Speaking specifically about silver, the announcer says “China has introduced its first ever investment opportunity for silver bullion. The bars are available in 500g, 1kg, 2kg and 5kg with a purity of 99.9 per cent. Figures show that gold was fifty times more expensive than silver in 2007, but now that figure has reached over seventy times. Analysts say that silver has been undervalued in recent years. They add that the metal is the right investment for individual investors and could be a good way to cash in.”

This push towards precious metals investment is significant and surprising when one considers that private ownership of gold in China was forbidden until very recently.

This year, the Chinese government abandoned its restrictions on precious metal investment and ownership. However, there are rumours that the export of silver has been banned and the government may be looking at banning gold exports next.

“Clearly, the government believes the country is strengthened if everyone who can holds some hard currency,” said Doug Hornig, editor at Casey Research.

The Chinese government itself has been aggressively increasing its own bullion holdings and there are reports that Hong Kong is taking its gold holdings from London depositories and repatriating them to its own facility supposedly located at the Hong Kong airport.

“That means the government is backing the promotion of Hong Kong to a more formidable status as a Swiss-style, regional trading hub for bullion, at the same time as it reduces London’s role as a key settlement and storage center,” said Hornig.

The government is also looking to persuade Asian central banks, commodity exchanges, refiners and ETF’s to move their bullion reserves to the new Hong Kong depository, he added.

China’s movement toward precious metals is seen by some as a way for the Chinese central bank to move away from the failing US dollar.

It’s a well known fact that China is growing increasingly concerned about the dollar and its global reserve currency status, especially since China owns a large portion of US debt. It’s suspected that China is moving out of US debt holdings and into a more reliable money-store: gold bullion.

Obviously, encouraging its citizens to invest in physical bullion doesn’t help China move wealth out of the US dollar, but it will offer the public protection if the economy is weakened further by a possible credit bubble collapse threatening the Chinese financial system.

“Credit in China is too loose.

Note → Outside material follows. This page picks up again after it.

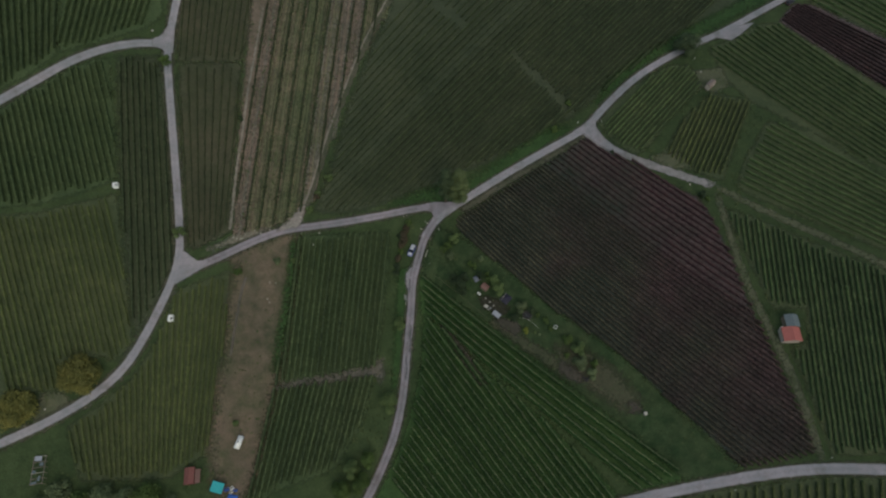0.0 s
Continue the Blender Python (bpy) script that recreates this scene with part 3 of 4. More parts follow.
M_PATCHED = soil_like("dark road repair", [(0.35, (0.079, 0.079, 0.086)), (0.65, (0.108, 0.108, 0.115))], [(0.3, (0.072, 0.072, 0.079)), (0.7, (0.122, 0.122, 0.130))])
patch("dry_field", dry_field, 0.042, M_DRY, "strip of dry grass and bare brown soil", soft=3.8)
patch("striped_field", strips_field, 0.042, M_SOIL, "tilled brown soil with grass strips")
patch("garden_ground", garden_field, 0.042, M_GARDEN, "rough grass of a hillside garden plot")
patch("worn_grass", [(35.1, -31.3), (43.4, -33.2), (50.2, -37.6), (57.8, -46.9), (53.6, -49.3), (45.4, -43.6), (37.8, -37.1)], 0.047, M_OLIVE, "thin dry grass at the foot of the garden plot", soft=3.5)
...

We have a bubble in the housing market and in stocks so we have to be very careful, because this could fall down,” said Chinese economic ambassador Cheng Siwei.

What impact will China’s actions have on the precious metals markets?

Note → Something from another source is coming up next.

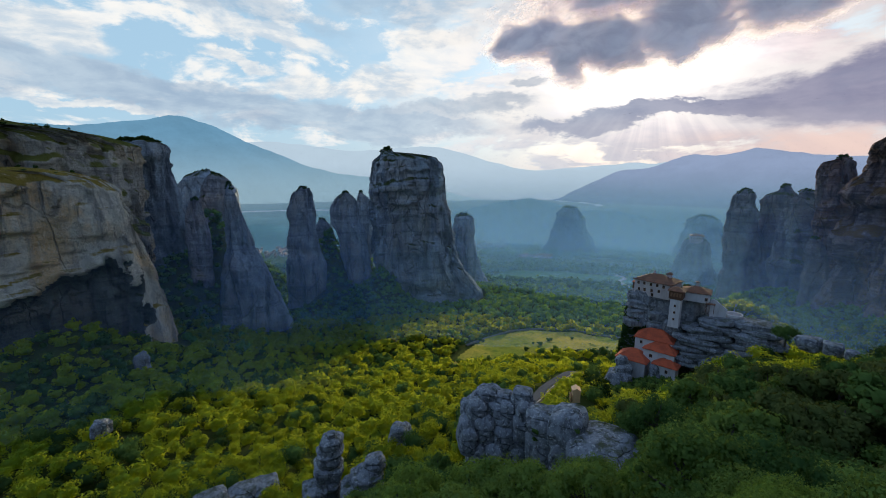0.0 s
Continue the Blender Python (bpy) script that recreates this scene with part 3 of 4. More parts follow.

Many analysts feel that China will be careful not to create an over-stimulated bullion market, but the Asian nation is also anticipated to have a greater impact than the dollar on gold and silver movements over the medium to long-term.

China’s largest bank, the Industrial and Commercial Bank of China, is reportedly forming a precious metals department to oversee gold and silver investment demand in China.

“The country cannot afford to let precious metals prices fall substantially and thus alienate millions of its citizens who have been taking state advice to buy them,” says Mineweb’s Lawrence Williams.

As Williams points out, after aggressively investment in silver and gold to millions of its citizens, the Chinese government isn’t about to allow a situation where it might suffer a significant “loss of face” and China is definitely capable of insuring that doesn’t happen.

If Williams assessment is correct, we can expect the silver and gold markets to remain robust for quite sometime.